For the gore hounds, Sleepaway Camp boasts a total of eleven kills and one presumably unknown fate of the very unlikeable Artie the Head Chef. As a viewer, you are subjected to grizzly collateral damage such as an arrow to the neck, injury via hatchet, and a hot curling iron burn fest. Beyond this, anyone who is more fascinated in more of the development of it all, Sleepaway Camp was filmed in Argyle, New York at space formerly known as Camp Algonquin, and one Robert Hiltzik attended as a child. Interesting facts, Sleepaway Camp is also said to have paved the way for future films with similar characters; such as Buffalo Bill from 1991’s Silence of the Lambs and Parker Crane from 2013’s Insidious Chapter 2… whose story harbors a close resemblance to Angela Baker’s.

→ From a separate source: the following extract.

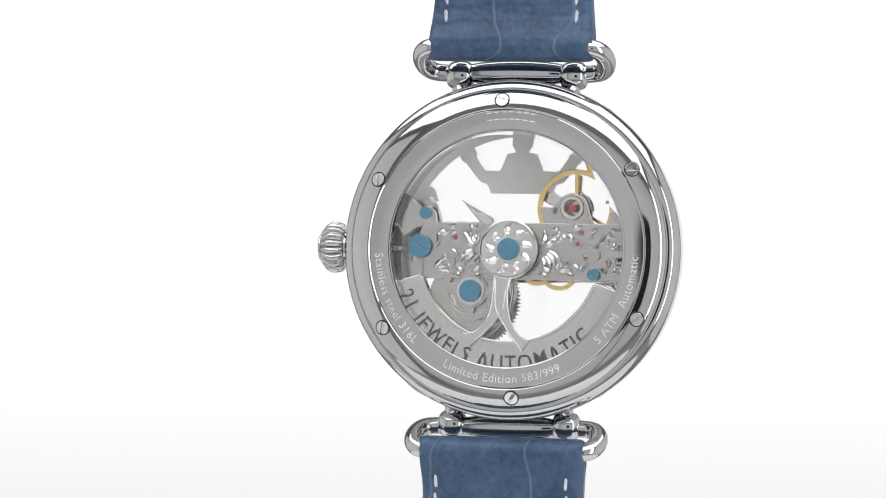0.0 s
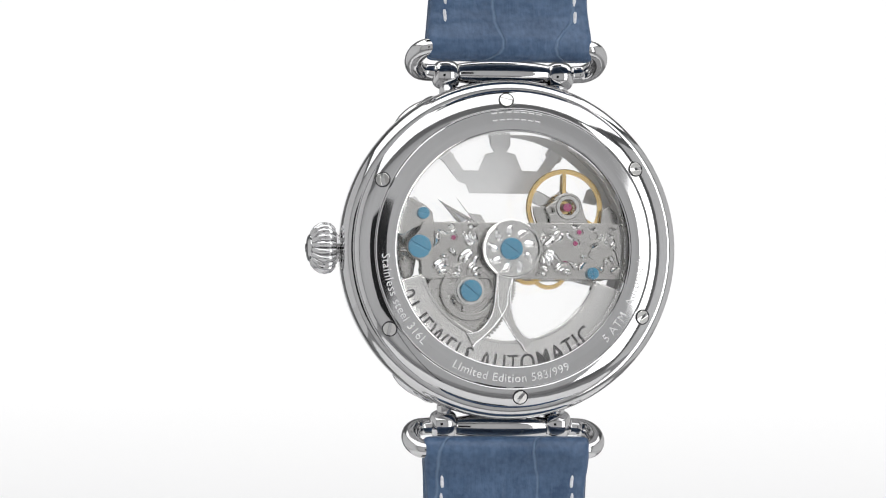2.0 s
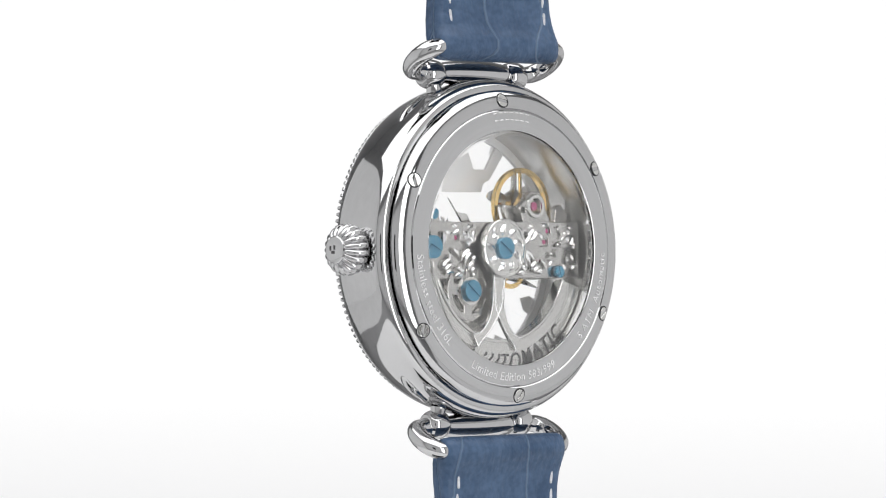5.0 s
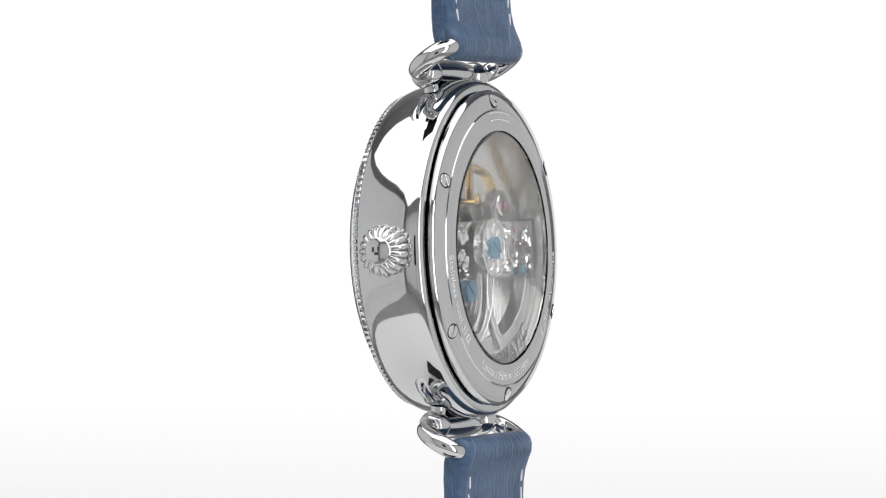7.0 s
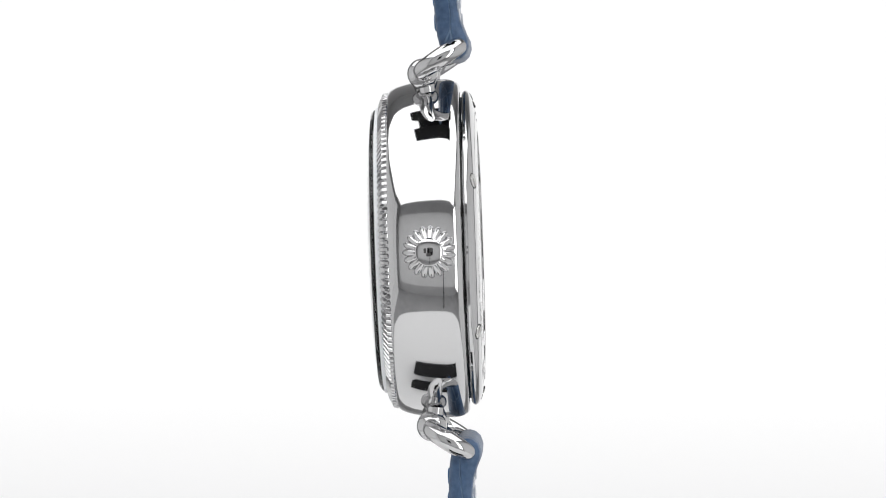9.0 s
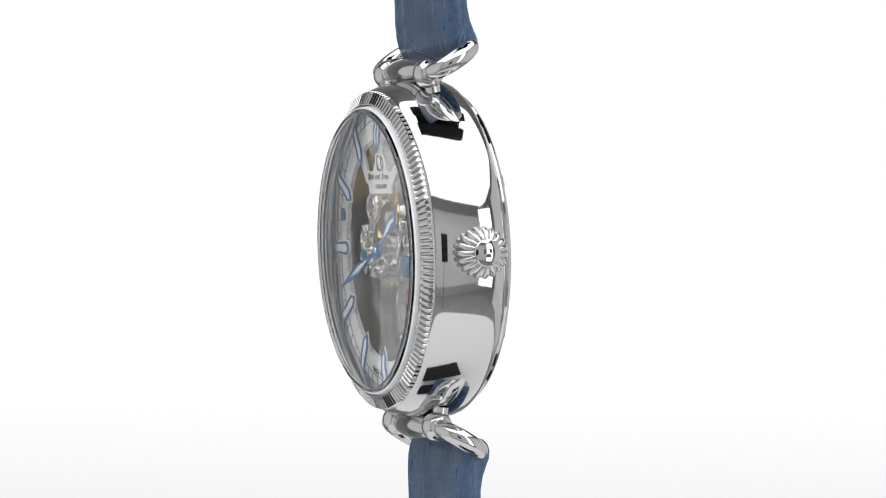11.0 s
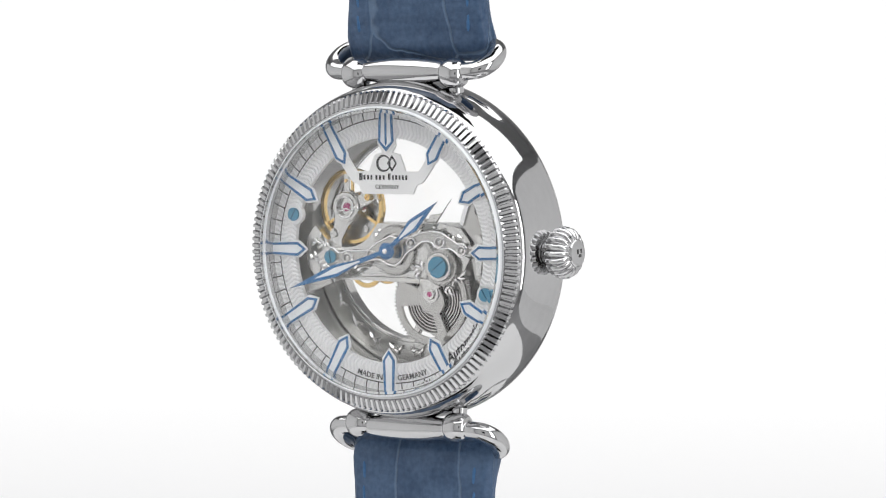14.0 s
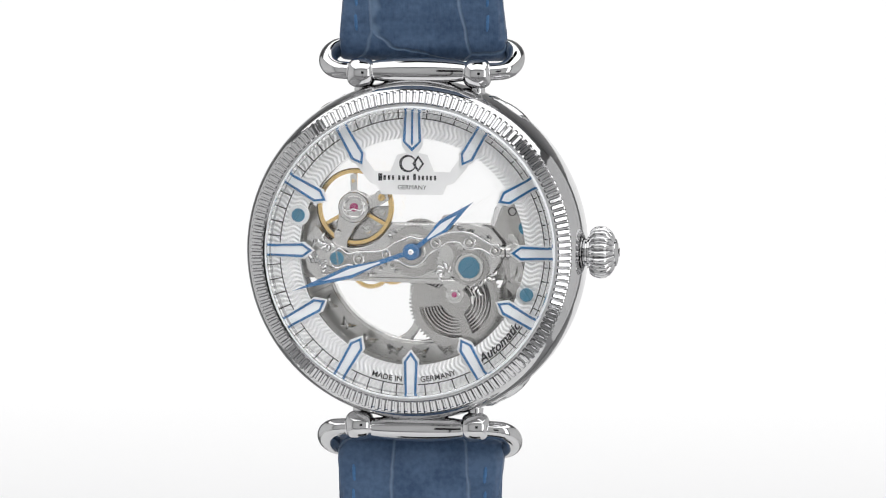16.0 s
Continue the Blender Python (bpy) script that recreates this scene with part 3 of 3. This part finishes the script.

Overall, it is safe to say that over the last forty years Sleepaway Camp sustained its legacy. It also forged a path for others; be it the movies as mentioned above, or other modern television series such as American Horror Story: 1984 or They/Them. Even still though, fans of ’80s Horror, and most particularly the original Sleepaway Camp, are pining for a reboot… but one where Felissa Rose herself returns to her role as Angela Baker. That is why Sleepaway Camp should be respectfully considered right alongside the Friday the 13th series as a pioneer all these decades later.